Tuesday, November 9, 2010

Pat Quinn doesn’t have a ‘mandate’

QUINN: How Mighty is he?
Gov. Pat Quinn is behaving like a victorious politician, going about using the M-word to describe the government authority he thinks he now has.

We’re talking about his “mandate,” the idea that he won an election by enough of a majority that the people themselves indicated their desire to see his vision be implemented into law.

IN ALL FAIRNESS, I must admit that I always thought political people who insist about talking about “mandates” were showing off their electoral insecurity – trying to make their voter majorities sound more impressive than they truly are.

If it seems like I’m comparing Quinn to the teenage boy in a high school locker room who tries to exaggerate his “size” by an inch or two, you’d be correct. I feel the need to ding Quinn on account of the fact that I remember how much I personally was disgusted by George W. Bush (whose official memoir appears in bookstores Tuesday) back in the days following the 2004 election when he insisted on describing his victory over Democrat John Kerry as a “mandate” to implement a conservative ideological vision.

That wasn’t a mandate. Neither was this.

In fact, about the only election I can think of since the time I became eligible to vote literally was the first one I ever voted in – 1984 for president. That was the year Ronald Reagan got re-elected with 59 percent of the popular vote.

TO MY MIND, that is how overwhelming an Election Day victory has to be in order for the word “mandate” to even enter the conversation.
What good was his 'mandate?'

Although even under those circumstances, I have a problem with politicians thinking in terms of having the peoples’ will. Because the reality of our society is that we do have some serious splits. This election cycle illustrated it perfectly. Despite the overwhelming Republican trends in some parts of the country, others solidly rejected the Tea Party-type rhetoric – including here in Illinois.
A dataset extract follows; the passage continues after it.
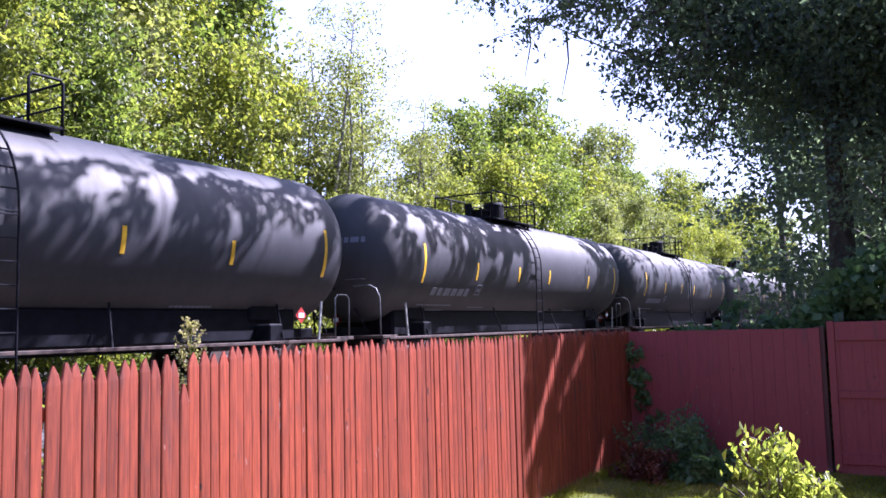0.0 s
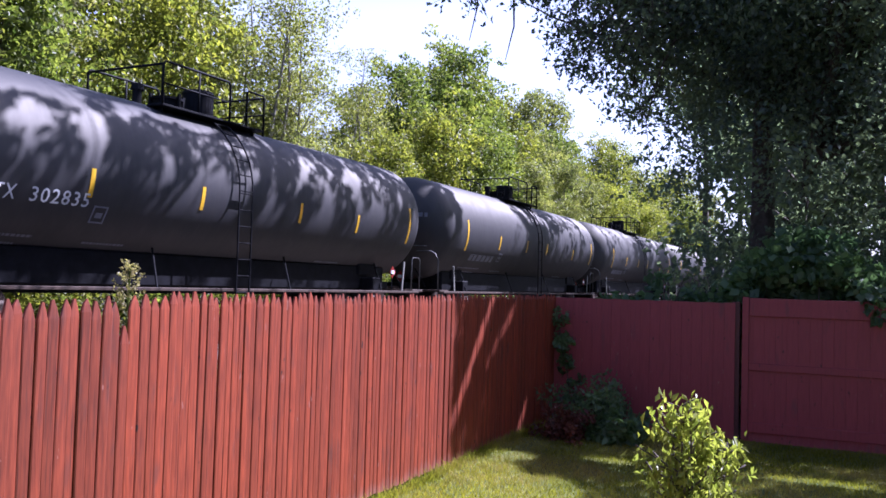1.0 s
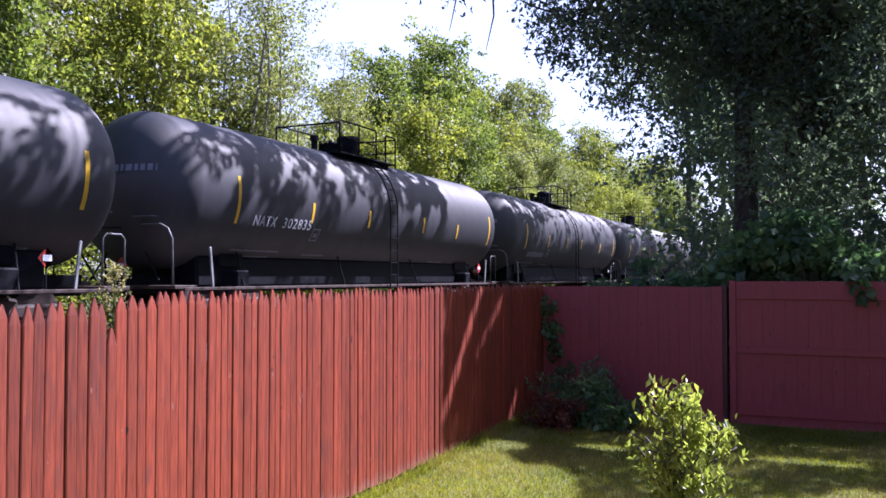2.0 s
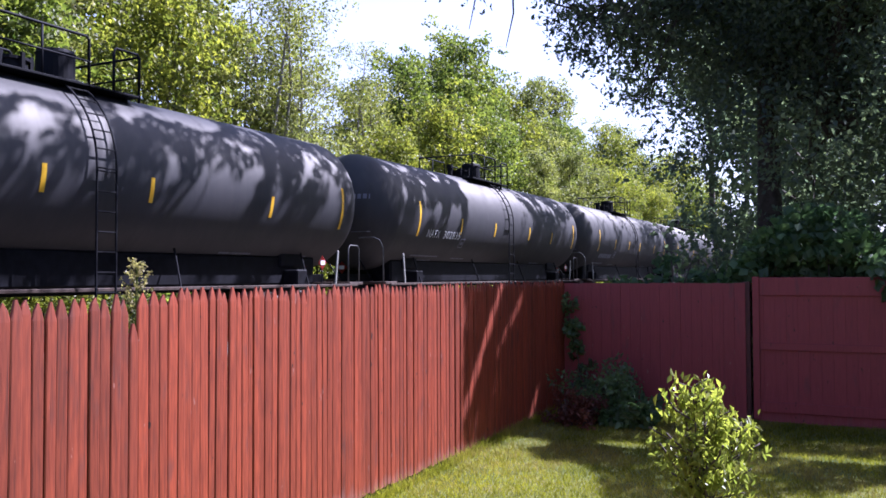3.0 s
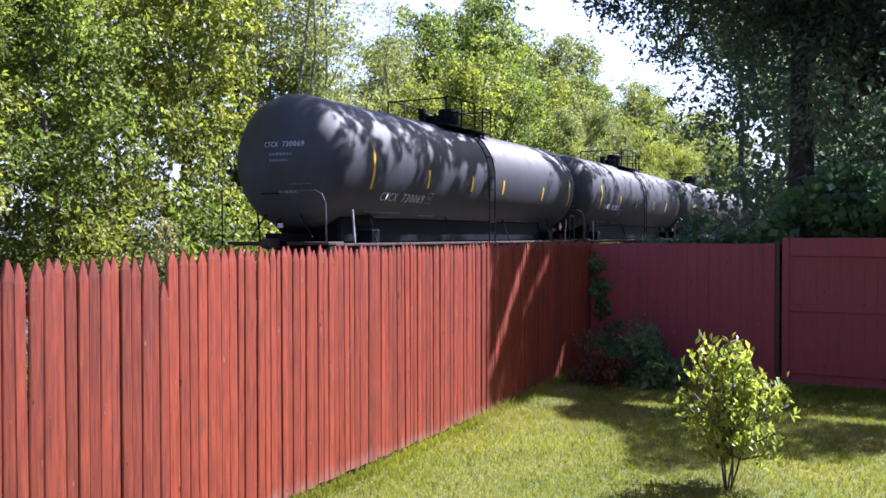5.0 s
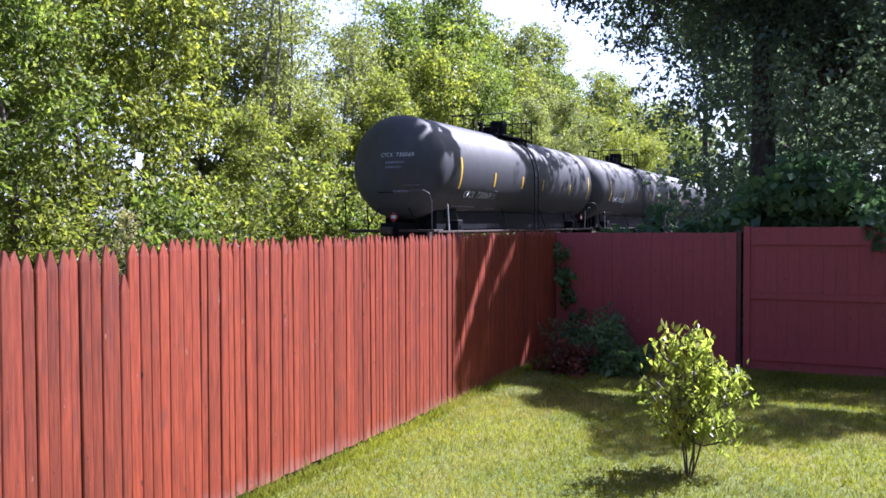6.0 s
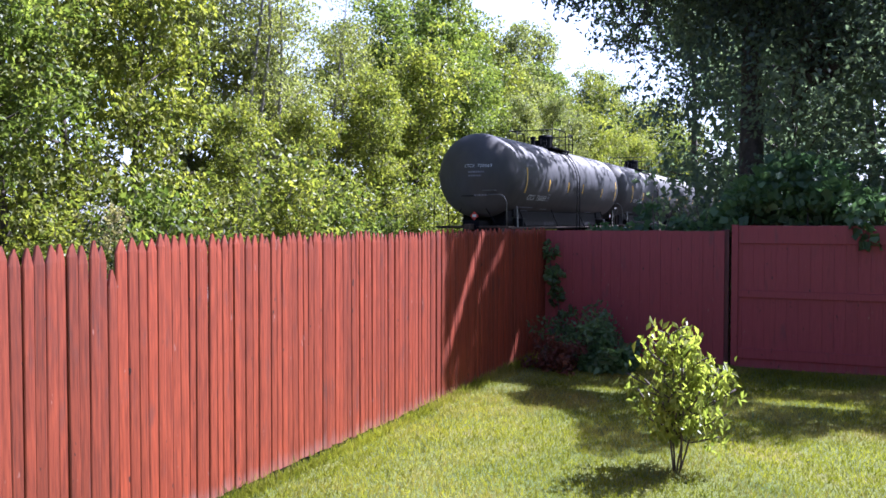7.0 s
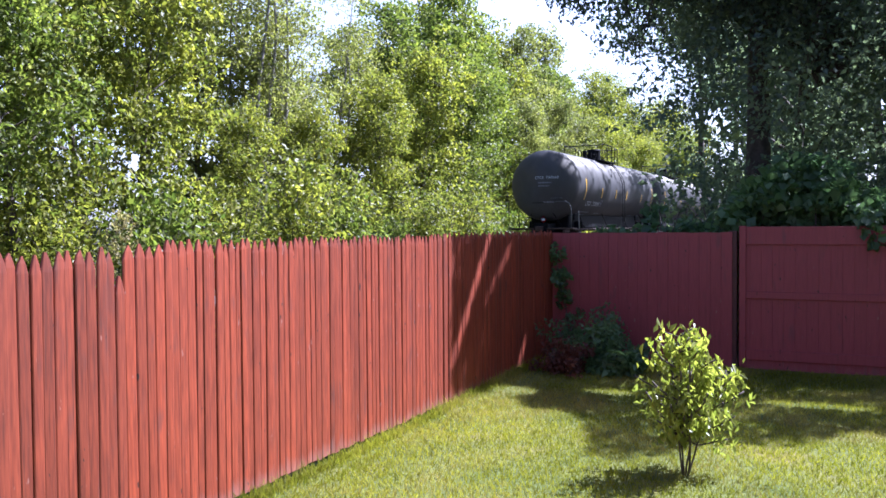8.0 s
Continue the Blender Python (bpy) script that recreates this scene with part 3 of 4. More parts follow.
def motions():
    """The train rolls away along the track, its wheels turning."""
    for i, car in enumerate(CARS):
        rows = []
        for k, tail in enumerate(TAIL):
            y = tail + i * CAR_PITCH
            p = track_point(y, 0, RAIL_TOP)
            rows.append((float(k), pose(p.x, p.y, p.z, 0, 0, -math.degrees(math.atan(TRACK_TILT)))))
        walk(car, rows)
        for ob in car.children_recursive:
            if ob.name.startswith("wheelset"):
                m = ob.matrix_basis.copy()
                step = math.degrees(TRAIN_SPEED * 0.1 / 0.455)
                walk(ob, [(k * 0.1, m @ pose(0, 0, 0, -step * k)) for k in range(81)])


# ---- plants ----
def limb(bm, p0, direction, length, r, rng, bend=0.25, n=5, sides=6, stop=None):
    """A bent tapering limb, cut short where stop says so; returns its points."""
    p, d = Vector(p0), Vector(direction).normalized()
    pts, rad = [p.copy()], [r]
    for k in range(n):
        d = (d + Vector((rng.normal() * bend, rng.normal() * bend, rng.normal() * bend * 0.5 + 0.06))).normalized()
        p = p + d * length / n
        if stop and k and stop(p):
            break
        pts.append(p.copy())
        rad.append(max(0.008, r * (1 - 0.85 * (k + 1) / n)))
    tube(bm, pts, rad, sides)
    return pts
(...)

This was the election cycle in Illinois where everybody outside of Chicago and its suburbs solidly wanted a Republican-oriented form of government for the state. These are the people who are thoroughly repulsed this year because they realize that their share of the state is shrinking, which means it is unlikely there ever will be a government comprised overwhelmingly of officials who are willing to kow-tow exclusively to their interests.
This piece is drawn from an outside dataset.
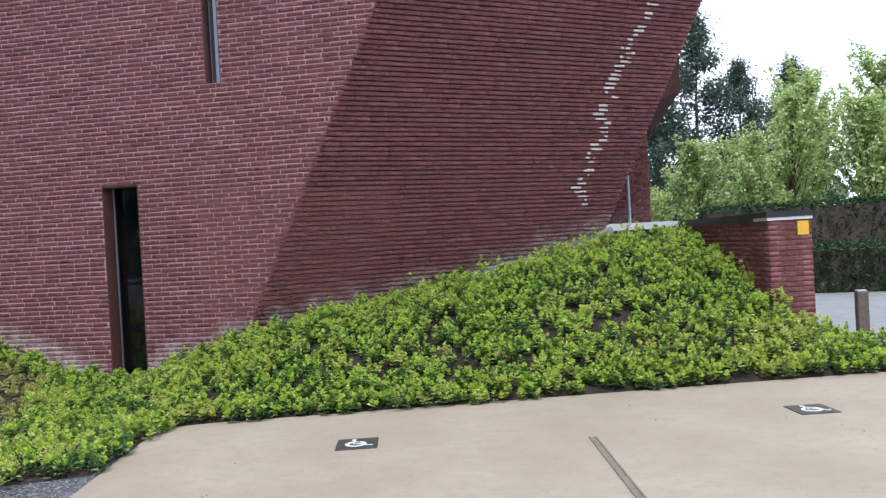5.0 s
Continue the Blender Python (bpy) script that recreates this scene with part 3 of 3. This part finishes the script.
for b0 in (0.14, 0.38, 0.62):
    line = [bed_point(11.8 + 0.1 * i, b0 + 0.01 * math.sin(i * 0.9)) + Vector((0, 0, 0.012)) for i in range(60)]
    tagged(tube("drip_hose", line, 0.009, M_HOSE), "black drip irrigation hose lying on the soil", "hose", "drip hoses")

# concrete kerb along the foot of the leaning wall
KERB = ((0.0, 0.64), (0.64, 0.73), (1.37, 0.88), (2.04, 1.06), (2.63, 1.23), (3.1, 1.33), (3.5, 1.45), (4.05, 1.68))
bm = bmesh.new()
ring = []
for i in range(82):
    u = 0.22 + 3.83 * i / 81
    zt = float(np.interp(u, [k[0] for k in KERB], [k[1] for k in KERB]))
    c = Vector((corner_x(zt) + u, LEAN_M * u, 0))
    bow = 0.004 * math.sin(u * 19) + 0.003 * math.sin(u * 47)
    sec = [(0.022, -0.4), (0.022, -0.006), (0.045, 0.0 + bow), (0.075, -0.006 + bow), (0.098, -0.024 + bow), (0.112, -0.06), (0.116, -0.4)]
    ring.append([bm.verts.new(c + OUT * o + Vector((0, 0, zt + h))) for o, h in sec])
for a, b in zip(ring, ring[1:]):
    for i in range(6):
        bm.faces.new((a[i], b[i], b[i + 1], a[i + 1])).smooth = True
bmesh.ops.recalc_face_normals(bm, faces=bm.faces)
tagged(part("kerb", bm, M_KERB), "sloping grey concrete kerb at the wall foot", "kerb", kind="structure")
# black membrane at the corner foot
bm = bmesh.new()
top = [(-5.5, 0.16), (-5.3, 0.37), (-5.1, 0.47), (-4.9, 0.55), (-4.72, 0.63), (-4.6, 0.68), (-4.5, 0.66)]
pairs = [(bm.verts.new((x, -0.022 - 0.05 * (i % 2) * 0.3, z)), bm.verts.new((x + 0.02, -0.12, z - 0.2))) for i, (x, z) in enumerate(top)]
for a, b in zip(pairs, pairs[1:]):
    bm.faces.new((a[0], b[0], b[1], a[1]))
bmesh.ops.solidify(bm, geom=bm.faces[:], thickness=0.004)
tagged(part("root_membrane", bm, M_MEMBRANE), "black plastic root membrane showing above the soil", "membrane")

# ---- low wall, coping and end pier beside the bed ----


def brick_face(parent, origin, along, length, z0, z1, depth=0.12, mortar=M_MORTAR_DARK):
    """A brick facing on an upright wall: mortar slab and joined bricks."""
    along = Vector(along).normalized()
    out = along.cross(Vector((0, 0, 1)))
    slab, bricks = [], []
    n = int(round((z1 - z0) / COURSE))
    for k in range(n):
        z = z0 + k * COURSE
        base = Vector((origin[0], origin[1], z))
        slab.append((tuple(base - out * depth), tuple(along), tuple(out), length, depth - 0.008, COURSE))
        x = -((k % 2) * 0.5 + rng.uniform(0, 0.2)) * PITCH
        while x < length - 0.02:
            a, b = max(x, 0), min(x + PITCH - 0.012, length)
            if b - a > 0.02:
                bricks.append((tuple(base + along * a - out * 0.03 + Vector((0, 0, 0.006))), tuple(along), tuple(out), b - a, 0.03 + rng.uniform(-0.002, 0.003), 0.049))
            x += PITCH
    arrays("joints", *brick_arrays(slab, 0.0003, 0.0), [mortar], parent)
    tagged(arrays("bricks", *brick_arrays(bricks), [M_BRICK], parent), kind="stuff")


wing = tagged(thing("wall_wing"), "low red brick garden wall with a dark cap", "wall", kind="structure")
P0, P1 = Vector((1.62, 0.40, 0)), Vector((1.06, 3.68, 0))
W = (P0 - P1).normalized()
WN = W.cross(Vector((0, 0, 1)))
thick = 0.50
q0 = P0 - WN * thick
core = bmesh.new()
prism(core, [(P0 - WN * 0.1 - W * 0.1)[:2], (q0 + WN * 0.1 - W * 0.1)[:2], (P1 - WN * (thick - 0.1) + W * 0.1)[:2], (P1 - WN * 0.1 + W * 0.1)[:2]], -0.1, 1.6)
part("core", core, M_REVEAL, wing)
brick_face(wing, P1, W, (P0 - P1).length, -0.06, 1.62)
brick_face(wing, P0, (q0 - P0), thick, -0.06, 1.62)
brick_face(wing, P0 - WN * thick, -W, (P0 - P1).length, -0.06, 1.62)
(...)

Quinn did get an overwhelming amount of support from voters who cast their ballots in Chicago (a nearly 4-1 vote ratio). Yet I don’t think Quinn has a “mandate’ from city residents. I’d argue that what we voted for was the idea of keeping William Brady away from the Executive Mansion in Springfield.
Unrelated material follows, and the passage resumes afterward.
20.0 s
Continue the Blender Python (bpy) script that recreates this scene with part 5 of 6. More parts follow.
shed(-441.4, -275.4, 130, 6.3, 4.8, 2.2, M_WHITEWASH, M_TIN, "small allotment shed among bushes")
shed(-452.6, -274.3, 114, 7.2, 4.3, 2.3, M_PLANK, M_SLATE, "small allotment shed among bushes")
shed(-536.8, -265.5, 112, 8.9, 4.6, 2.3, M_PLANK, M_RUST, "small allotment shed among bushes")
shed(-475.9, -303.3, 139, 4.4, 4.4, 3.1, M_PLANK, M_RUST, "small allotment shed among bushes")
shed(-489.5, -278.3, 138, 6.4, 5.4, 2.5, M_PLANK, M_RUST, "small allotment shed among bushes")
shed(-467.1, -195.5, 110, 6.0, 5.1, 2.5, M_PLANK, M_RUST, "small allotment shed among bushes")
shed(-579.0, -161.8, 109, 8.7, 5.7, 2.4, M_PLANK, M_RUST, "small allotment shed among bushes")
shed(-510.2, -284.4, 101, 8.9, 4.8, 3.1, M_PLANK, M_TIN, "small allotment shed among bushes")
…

WE DIDN’T WANT Brady. I doubt that many local voters really cared that much about Quinn. Which means that since we got what we really cared about, most of us will go back to paying little attention to the Statehouse Scene while we figure the REAL government (a.k.a., City Hall) goes about its elections.

It’s too bad that many of us are willing to be that apathetic, because that state government many of us care so little about is relied upon so heavily to maintain so many programs and functions locally, including our public schools.

Heck, city government will have a lot of trouble continuing to operate at its current levels if the state can’t start making headway in terms of closing the nearly $15 billion shortfall it now faces.

Where do things stand now? We have a governor who insists upon using the M-word to claim authority in an election where he couldn’t even take 50 percent of the vote. Does this mean that Scott Lee Cohen and Rich Whitney are the people who deprived Quinn a chance to have a true “mandate?”

SO WHILE I am basically in agreement with Quinn’s rhetoric that there is going to have to be some form of tax increase (I thought Brady’s rhetoric on the issue was unrealistic) to generate the kind of revenue needed to prevent cuts in state government from becoming onerous to the people, I only hope that Quinn doesn’t let his victory go to his head.

He still has a Legislature to contend with in terms of putting together some sort of mechanism that resolves the state’s financial problems – although I think the reality is that it will take many years to completely fix the fiscal mess.

I hope Quinn doesn’t develop an ego that throws out the word “mandate” so often that he thinks he doesn’t have to listen to anyone else.

If anything, I think that is where George Bush the younger went wrong in his presidency. His belief that he had a “mandate” to push his political vision down our throats wound up turning off enough people even among those who should have been his most ardent supporters.

GETTING OVERLY ARROGANT in the face of Illinois’ financial mess could be what takes down his gubernatorial term in its opening days.

I’d hate to think The Mighty Quinn has anything in common with Dubya – aside from the fact that both men won their initial elections by slim vote margins and claimed victory early, as a tactical measure meant to undercut their opponent in the public eye.